Though most farms in the Corn Belt are family run, they often spread over thousands of acres. The mostly flat and obstacle-free land allows for the use of high-capacity equipment and helps crews work despite uncertain weather conditions. When the timing is right, fields are sown in record time, and overly wet ground is left alone during sowing and harvesting periods.
In the Midwest, soils are very fertile, climate conditions optimal and rainfall sufficient to consistently ensure high yields. The region’s deep soils are a gift from the last glacial period. Over the millennia, melting ice left a thick layer of sediment covering the middle of the continent. With time, this la yer stabilized and created an immense and fertile plain. We now refer to this broad area as the Corn Belt of the United States of America.
In Illinois alone, agriculture generates more than $9 billion annually. Most farms average around 1,500 acres (600 hectares) and are family-run operations. Farming as family business is indeed a value for many Americans living in the northern part of the country, especially Midwesterners.

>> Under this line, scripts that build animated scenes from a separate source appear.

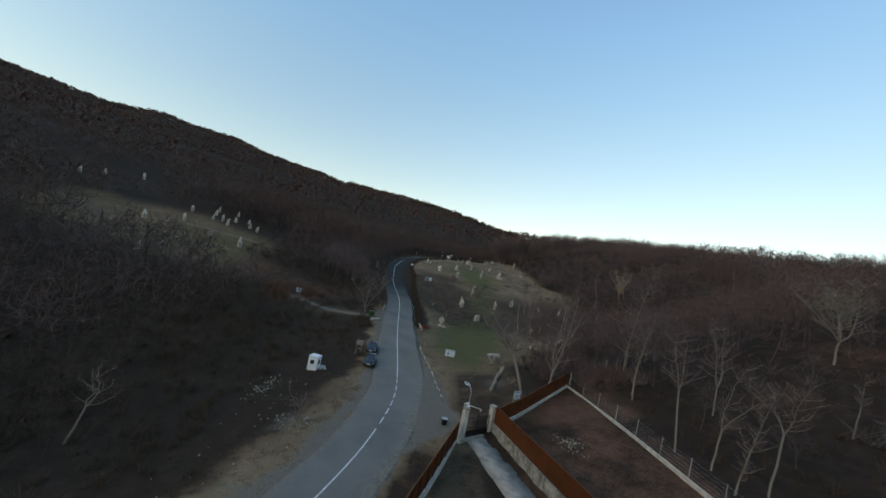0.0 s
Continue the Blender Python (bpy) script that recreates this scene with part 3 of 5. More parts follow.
# ---- kiosk beside the road ----
def build_kiosk(x, y, turn):
    k = thing("kiosk", x, y, "small white guard kiosk with square windows", "kiosk", turn, z=float(height(x, y)) - 0.1)
    part("cabin", box(fresh(), 1.5, 1.5, 2.45, 0, 0, 0.12, 0.03), WHITE_PANEL, k)
    part("plinth", box(fresh(), 1.6, 1.6, 0.16, 0, 0, 0, 0.02), CONCRETE, k)
    part("roof", box(fresh(), 1.62, 1.62, 0.12, 0, 0, 2.55, 0.03), WHITE_PANEL, k)
    for sx in (-1, 1):
        for sy in (-1, 1):
            part("corner_trim", box(fresh(), 0.07, 0.07, 2.44, sx * 0.745, sy * 0.745, 0.12, 0.01), WHITE_PANEL, k)
    for tx, ty, tr in ((-0.05, -0.76, 0), (0.76, 0.0, 90)):
        bm = fresh()
        for w, h, ox, oz in ((0.86, 0.09, 0, 0), (0.86, 0.09, 0, 0.77), (0.09, 0.68, -0.385, 0.09), (0.09, 0.68, 0.385, 0.09)):
            box(bm, w, 0.07, h, ox, 0, oz, 0.01)
        f = part("window_surround", bm, WHITE_PANEL, k)
        f.matrix_basis = pose(tx, ty, 1.25, 0, 0, tr)
        pane = part("pane", box(fresh(), 0.7, 0.03, 0.7, 0, 0, 0.08), GLASS_DARK, f, "dark window pane")
    part("vent", box(fresh(), 0.3, 0.03, 0.08, 0.3, -0.765, 2.35, 0.005), GALV, k)


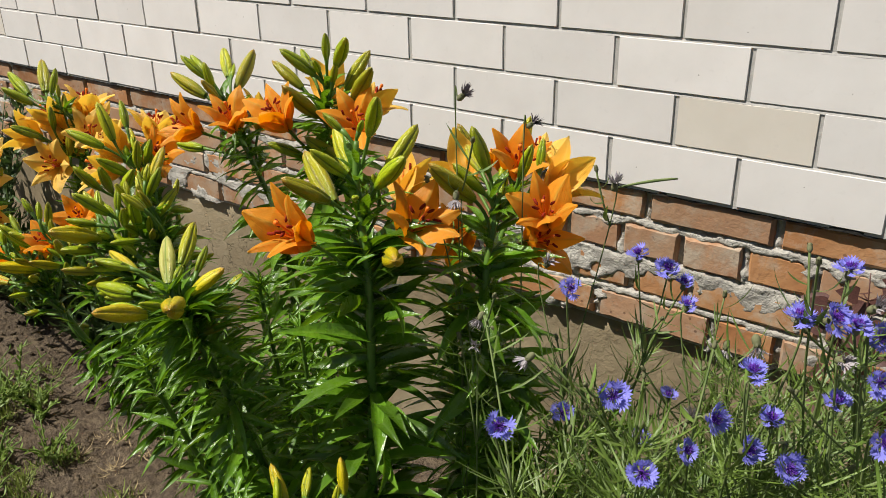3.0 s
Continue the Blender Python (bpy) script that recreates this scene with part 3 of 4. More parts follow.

A powerful industry has grown thanks to the founding of many agricultural businesses over the last few decades. Today, there are over 950 food-packaging and processing companies that, together, generate almost $13.4 billion in annual sales. In total, Illinois’s agriculture industry generates $22.4 billion, excluding the additional income of many indirect service companies. When these sums are considered, the industry’s importance in the state’s economy becomes even clearer. It comes as no surprise then that highway billboards throughout the Corn Belt advertise agricultural products and services.
Accounting for 75% of all cultivated areas, corn and soy are the greatest crops in Illinois. Consequently, many farmers choose to shorten their crop rotations—a practice that raises the concern of many industry stakeholders. Still, Illinois’ huge harvests—over 12.5 million metric tons of soy and 53 million metric tons of corn—must find buyers each year.
Farms in the Corn Belt are particularly well equipped, and automation and cutting-edge technologies continue to gain in popularity. For grain stocks to reach the market, however, powerful infrastructure is needed, and this is indeed one of the United States’ greatest strengths. The American highway system is well-developed and easily accessible. Whether on Rural Road 1005 East or Highway 57, trucks can safely and efficiently travel back and forth between the terminals and the processing plants lining the main roads and waterways. The Mississippi River and its tributaries—the Missouri, Ohio and Illinois Rivers—connect Chicago to St-Louis, with waters flowing from the heart of Illinois right down to the Gulf of Mexico. There are impressive installations built on the shores of the Mississippi River and many boats navigate its waters. To service the agriculture industry, a wide-reaching rail network also connects with the river, a vital artery for the Corn Belt.